Urtubey manages and oversees the distribution for more than $3 million in small business resources under the Community Development Block Grant Program and more than $3 million in investment in small businesses within and outside of the 20 Main Streets districts. She directs and implements Mayor Martin Walsh’s 2016 Small Business Plan to provide coordinated service delivery and economic opportunity for Boston’s 40,000 small businesses.

The Banner recently conducted an email Q-and-A with Urtubey.

What’s the importance of small businesses in Boston’s economy?

Small businesses are the heartbeat of Boston and contribute to the vibrancy and unique qualities of our neighborhoods. With more than 40,000 small businesses and $15 billion in revenue, these businesses represent more than 44 percent of employment and 37 percent of revenue for the city’s private, for-profit businesses.

What do you think are the greatest challenges facing small businesses in Boston?

Many of our small businesses owned by women and people of color have struggled with access to capital and professional expertise. Through the Economic Development Center, we have rolled out a number of series to focus on immigrant and women business owners, as well as different industries, all of which include information on our neighborhood access business loans, technical assistance and design services, as well as local partners and resources. We have a lot of resources available for our small businesses, and I encourage anyone interested in learning more to visit www.boston.gov/departments/small-business-development.

What does your office hope to achieve with the citywide Small Business Plan?

Since 2016, the Small Business Plan has served as the foundation for the Walsh administration’s small business development strategy. This plan has informed our priorities of enhancing the ability of minority, immigrant and women entrepreneurs to successfully start and grow small businesses, and has guided in developing tools and policies to address specific gaps in key industries vital to Boston’s economic growth.

Boston’s Main Streets program is 26 years old. How has it helped the city’s business districts?

As the first and largest urban Main Street program in the nation, Boston Main Streets (BMS) has shaped the identity of our city’s neighborhood commercial districts. BMS helps build community, shape neighborhood voice, and enhance the access of businesses to resources. Just last month, we hosted our ‘Mayor on Main’ trolley tour, where Mayor Walsh together with city leadership and residents presented the 23rd Annual Boston Main Streets Awards, recognizing an outstanding business owner and volunteer from each district. As part of that tour, Mayor Walsh shared the exciting news that in 2021, the National Main Streets Conference will come to Boston.

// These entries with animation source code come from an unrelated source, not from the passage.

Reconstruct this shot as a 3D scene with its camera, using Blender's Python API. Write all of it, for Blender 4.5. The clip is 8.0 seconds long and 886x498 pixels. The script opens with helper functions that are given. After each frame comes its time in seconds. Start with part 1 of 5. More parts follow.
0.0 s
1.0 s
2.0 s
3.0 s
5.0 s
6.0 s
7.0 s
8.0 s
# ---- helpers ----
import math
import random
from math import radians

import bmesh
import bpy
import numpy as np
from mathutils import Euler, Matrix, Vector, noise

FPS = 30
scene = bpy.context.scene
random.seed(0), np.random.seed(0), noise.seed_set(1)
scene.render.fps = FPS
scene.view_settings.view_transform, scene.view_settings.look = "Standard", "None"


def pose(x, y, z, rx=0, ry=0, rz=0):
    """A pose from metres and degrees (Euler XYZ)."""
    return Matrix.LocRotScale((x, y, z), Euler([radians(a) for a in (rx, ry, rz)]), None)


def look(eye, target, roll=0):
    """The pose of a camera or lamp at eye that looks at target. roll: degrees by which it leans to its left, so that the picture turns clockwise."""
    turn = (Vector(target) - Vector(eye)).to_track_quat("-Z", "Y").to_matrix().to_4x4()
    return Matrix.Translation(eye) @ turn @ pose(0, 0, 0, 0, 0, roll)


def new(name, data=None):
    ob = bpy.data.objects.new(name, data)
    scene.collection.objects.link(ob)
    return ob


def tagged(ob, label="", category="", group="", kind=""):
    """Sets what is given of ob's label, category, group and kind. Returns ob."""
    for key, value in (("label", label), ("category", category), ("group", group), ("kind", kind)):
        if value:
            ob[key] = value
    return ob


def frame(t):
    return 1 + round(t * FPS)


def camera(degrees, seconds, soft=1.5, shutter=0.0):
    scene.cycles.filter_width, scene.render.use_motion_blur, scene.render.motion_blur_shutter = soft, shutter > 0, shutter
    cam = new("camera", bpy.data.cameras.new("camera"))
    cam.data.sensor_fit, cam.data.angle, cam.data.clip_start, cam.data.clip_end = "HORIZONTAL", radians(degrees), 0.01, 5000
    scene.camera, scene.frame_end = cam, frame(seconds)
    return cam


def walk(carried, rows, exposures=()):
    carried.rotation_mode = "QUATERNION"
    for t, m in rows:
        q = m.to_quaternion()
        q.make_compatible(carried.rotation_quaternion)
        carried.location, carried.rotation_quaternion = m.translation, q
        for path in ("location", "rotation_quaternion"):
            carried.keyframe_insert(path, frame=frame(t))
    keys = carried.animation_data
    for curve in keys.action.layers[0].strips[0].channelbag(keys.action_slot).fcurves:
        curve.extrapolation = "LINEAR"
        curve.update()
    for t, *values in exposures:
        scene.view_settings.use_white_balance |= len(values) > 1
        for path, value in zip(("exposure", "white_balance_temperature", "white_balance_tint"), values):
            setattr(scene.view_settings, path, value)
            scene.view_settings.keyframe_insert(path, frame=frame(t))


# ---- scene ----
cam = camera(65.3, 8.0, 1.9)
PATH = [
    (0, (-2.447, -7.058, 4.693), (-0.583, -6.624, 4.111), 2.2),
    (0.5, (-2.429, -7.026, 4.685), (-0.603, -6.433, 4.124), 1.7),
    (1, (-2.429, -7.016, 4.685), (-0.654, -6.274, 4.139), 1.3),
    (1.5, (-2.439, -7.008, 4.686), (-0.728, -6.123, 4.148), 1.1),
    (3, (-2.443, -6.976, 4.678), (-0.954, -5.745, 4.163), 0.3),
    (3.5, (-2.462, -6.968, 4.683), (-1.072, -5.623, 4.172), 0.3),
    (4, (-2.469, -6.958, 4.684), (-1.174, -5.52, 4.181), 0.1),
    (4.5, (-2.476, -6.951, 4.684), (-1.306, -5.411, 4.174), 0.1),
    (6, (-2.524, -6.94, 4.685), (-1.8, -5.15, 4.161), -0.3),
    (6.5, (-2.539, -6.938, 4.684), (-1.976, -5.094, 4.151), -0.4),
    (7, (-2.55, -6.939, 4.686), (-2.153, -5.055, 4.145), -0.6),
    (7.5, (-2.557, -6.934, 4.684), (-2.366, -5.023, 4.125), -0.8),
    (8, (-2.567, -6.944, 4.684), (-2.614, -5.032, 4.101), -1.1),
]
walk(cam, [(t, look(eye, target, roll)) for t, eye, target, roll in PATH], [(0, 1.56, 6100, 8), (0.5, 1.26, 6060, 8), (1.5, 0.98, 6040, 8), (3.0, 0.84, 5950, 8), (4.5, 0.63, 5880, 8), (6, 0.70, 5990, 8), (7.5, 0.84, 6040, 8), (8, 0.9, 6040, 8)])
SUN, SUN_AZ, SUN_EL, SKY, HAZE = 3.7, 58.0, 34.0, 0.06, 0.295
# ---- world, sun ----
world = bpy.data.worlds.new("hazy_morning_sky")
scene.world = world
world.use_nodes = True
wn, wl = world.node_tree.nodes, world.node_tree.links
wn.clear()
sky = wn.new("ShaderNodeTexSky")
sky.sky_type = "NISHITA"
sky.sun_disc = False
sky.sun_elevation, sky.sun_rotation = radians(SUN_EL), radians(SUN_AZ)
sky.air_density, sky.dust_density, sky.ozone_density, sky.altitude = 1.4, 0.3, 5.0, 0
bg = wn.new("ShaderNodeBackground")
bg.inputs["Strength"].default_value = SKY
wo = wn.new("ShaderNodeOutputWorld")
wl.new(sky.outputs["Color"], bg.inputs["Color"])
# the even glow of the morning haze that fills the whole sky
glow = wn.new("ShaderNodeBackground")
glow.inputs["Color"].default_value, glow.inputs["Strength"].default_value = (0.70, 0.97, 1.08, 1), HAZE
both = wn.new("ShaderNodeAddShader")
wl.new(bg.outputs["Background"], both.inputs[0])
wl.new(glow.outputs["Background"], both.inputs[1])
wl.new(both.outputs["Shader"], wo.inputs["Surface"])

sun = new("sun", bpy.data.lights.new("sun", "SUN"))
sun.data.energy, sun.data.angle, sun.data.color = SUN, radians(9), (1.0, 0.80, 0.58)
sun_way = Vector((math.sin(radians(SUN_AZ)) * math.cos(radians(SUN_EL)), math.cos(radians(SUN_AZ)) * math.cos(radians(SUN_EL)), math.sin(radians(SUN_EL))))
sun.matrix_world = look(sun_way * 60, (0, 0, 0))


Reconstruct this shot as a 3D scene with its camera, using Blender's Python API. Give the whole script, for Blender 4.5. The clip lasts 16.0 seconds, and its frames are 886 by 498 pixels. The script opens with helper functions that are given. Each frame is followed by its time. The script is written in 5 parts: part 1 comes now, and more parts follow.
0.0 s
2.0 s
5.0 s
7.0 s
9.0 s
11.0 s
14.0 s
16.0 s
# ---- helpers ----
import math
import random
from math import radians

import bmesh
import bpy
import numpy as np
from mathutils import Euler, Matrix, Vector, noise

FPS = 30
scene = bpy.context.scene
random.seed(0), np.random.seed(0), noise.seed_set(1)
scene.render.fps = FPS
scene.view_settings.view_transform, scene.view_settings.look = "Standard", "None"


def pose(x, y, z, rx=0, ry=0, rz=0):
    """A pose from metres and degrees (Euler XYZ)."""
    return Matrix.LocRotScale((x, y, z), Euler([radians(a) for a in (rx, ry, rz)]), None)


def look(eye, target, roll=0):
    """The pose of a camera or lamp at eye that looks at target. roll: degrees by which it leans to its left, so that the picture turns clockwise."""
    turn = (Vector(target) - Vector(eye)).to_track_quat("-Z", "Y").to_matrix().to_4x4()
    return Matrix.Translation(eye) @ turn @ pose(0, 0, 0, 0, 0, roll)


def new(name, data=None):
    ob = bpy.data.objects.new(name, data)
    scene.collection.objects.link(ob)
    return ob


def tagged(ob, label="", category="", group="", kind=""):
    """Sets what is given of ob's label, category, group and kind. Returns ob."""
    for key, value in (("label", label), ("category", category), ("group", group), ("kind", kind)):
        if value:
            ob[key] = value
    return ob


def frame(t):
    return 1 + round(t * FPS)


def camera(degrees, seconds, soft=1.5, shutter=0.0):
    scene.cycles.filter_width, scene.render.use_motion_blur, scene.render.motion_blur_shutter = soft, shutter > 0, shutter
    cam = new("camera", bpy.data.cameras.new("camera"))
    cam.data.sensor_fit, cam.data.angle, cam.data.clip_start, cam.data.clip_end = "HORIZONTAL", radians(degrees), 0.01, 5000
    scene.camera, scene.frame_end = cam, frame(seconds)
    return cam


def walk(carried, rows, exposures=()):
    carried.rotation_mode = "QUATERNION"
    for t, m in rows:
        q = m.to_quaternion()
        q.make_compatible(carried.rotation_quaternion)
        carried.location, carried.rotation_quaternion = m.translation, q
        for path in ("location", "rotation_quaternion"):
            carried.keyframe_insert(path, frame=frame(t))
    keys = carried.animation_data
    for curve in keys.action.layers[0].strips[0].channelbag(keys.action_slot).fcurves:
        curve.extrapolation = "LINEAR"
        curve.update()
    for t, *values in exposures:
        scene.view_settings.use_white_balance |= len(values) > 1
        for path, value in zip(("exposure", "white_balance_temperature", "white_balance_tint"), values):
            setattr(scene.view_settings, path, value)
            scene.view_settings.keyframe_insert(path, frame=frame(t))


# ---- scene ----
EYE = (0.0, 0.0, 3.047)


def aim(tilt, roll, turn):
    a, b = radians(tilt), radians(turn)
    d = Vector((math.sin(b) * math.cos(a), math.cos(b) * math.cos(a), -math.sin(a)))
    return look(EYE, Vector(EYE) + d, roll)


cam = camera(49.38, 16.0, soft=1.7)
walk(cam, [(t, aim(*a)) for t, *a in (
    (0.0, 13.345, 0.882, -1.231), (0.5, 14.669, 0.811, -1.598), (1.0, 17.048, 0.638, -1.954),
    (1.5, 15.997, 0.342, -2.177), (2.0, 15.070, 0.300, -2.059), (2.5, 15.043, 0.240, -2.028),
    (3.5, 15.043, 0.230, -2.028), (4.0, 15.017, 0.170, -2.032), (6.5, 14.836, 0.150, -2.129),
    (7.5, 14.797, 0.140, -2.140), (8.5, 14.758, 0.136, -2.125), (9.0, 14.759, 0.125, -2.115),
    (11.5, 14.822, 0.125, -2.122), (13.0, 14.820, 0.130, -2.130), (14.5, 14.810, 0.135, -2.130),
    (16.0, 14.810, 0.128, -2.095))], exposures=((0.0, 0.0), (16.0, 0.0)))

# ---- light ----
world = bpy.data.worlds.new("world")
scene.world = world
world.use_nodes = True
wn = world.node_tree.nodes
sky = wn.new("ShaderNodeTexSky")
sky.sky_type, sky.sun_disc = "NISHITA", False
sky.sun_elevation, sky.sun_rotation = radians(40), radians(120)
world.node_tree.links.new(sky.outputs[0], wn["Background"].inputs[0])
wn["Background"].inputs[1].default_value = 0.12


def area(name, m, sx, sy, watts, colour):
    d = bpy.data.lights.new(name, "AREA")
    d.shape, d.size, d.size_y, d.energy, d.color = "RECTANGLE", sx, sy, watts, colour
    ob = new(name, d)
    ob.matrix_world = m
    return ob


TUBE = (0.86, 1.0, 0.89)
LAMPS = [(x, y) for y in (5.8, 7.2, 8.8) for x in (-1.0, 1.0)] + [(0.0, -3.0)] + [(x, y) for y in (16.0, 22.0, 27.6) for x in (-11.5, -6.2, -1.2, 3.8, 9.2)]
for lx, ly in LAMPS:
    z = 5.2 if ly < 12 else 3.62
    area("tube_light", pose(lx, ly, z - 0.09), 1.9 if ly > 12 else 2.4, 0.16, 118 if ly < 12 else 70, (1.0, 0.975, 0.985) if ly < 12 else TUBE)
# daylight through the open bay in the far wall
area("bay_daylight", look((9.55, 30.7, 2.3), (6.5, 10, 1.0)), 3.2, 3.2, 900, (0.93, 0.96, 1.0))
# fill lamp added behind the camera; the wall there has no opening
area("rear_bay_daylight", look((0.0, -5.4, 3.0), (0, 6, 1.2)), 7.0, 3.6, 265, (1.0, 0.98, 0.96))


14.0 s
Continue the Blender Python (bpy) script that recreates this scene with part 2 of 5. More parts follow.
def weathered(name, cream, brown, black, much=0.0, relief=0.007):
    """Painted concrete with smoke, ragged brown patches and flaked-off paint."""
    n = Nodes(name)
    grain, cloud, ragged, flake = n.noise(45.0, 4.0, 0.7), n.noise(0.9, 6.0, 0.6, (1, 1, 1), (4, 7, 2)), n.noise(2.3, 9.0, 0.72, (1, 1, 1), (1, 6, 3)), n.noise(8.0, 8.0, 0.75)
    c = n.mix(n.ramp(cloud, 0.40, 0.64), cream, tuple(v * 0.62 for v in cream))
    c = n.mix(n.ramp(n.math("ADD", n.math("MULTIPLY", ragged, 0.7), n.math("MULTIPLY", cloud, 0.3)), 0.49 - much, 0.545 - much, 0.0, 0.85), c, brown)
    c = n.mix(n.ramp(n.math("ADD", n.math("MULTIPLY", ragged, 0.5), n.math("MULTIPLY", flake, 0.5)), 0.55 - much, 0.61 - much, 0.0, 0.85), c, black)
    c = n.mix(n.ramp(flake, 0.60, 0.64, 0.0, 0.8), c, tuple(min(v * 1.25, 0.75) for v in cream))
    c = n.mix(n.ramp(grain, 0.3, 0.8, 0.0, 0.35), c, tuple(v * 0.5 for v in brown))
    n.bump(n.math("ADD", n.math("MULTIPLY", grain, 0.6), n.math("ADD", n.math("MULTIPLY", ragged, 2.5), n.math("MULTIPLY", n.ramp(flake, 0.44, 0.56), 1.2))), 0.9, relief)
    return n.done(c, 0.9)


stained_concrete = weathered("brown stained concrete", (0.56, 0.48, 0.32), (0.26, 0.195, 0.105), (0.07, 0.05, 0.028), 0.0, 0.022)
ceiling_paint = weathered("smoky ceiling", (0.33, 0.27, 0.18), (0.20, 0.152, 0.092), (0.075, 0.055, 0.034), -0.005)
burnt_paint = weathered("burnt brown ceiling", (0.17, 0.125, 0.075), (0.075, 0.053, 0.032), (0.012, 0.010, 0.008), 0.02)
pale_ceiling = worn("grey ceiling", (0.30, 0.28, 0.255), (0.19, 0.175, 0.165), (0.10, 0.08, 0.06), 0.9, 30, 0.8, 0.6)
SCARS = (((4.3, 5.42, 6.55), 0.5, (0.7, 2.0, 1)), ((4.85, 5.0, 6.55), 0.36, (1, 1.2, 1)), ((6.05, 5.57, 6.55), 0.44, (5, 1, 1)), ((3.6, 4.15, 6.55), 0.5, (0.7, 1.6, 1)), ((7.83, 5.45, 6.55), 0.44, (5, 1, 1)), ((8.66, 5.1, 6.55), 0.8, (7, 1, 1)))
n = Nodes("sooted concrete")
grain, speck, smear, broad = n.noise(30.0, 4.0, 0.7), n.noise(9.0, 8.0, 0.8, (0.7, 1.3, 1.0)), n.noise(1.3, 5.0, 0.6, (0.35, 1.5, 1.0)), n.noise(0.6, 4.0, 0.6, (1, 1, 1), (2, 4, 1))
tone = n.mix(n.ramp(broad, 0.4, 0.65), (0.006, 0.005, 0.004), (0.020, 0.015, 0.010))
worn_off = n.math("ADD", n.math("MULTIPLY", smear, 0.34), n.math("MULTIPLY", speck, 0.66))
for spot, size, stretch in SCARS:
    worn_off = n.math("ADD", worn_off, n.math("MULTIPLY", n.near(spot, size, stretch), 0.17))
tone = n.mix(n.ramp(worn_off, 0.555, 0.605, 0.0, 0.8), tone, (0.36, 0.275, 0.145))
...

Some business owners say rising rents may soon force them out of their locations. What is the city doing to help businesses with the challenges of displacement?

Long-term commercial vacancies and preventing displacement is a top priority for our team and we are actively working on ways we can further support our local businesses in the locations they love. One way we’re helping small businesses prevent displacement is by providing technical assistance for legal assistance in cases of displacement or lease negotiations.

What have you learned about Boston’s small businesses since you took on this role in October 2018?

I have learned a ton about our city’s business ecosystem and the incredible amount of support that exists for local small businesses. I have learned that businesses come in all shapes and sizes, and that we as a City can help businesses thrive through business education, technical support, grants, and simply one-on-one case management.

Finally, I have been more aware of how important it is to shop local. Even though I am a Dorchester resident, I pride myself on exploring every neighborhood and visiting small, local businesses throughout the city of Boston.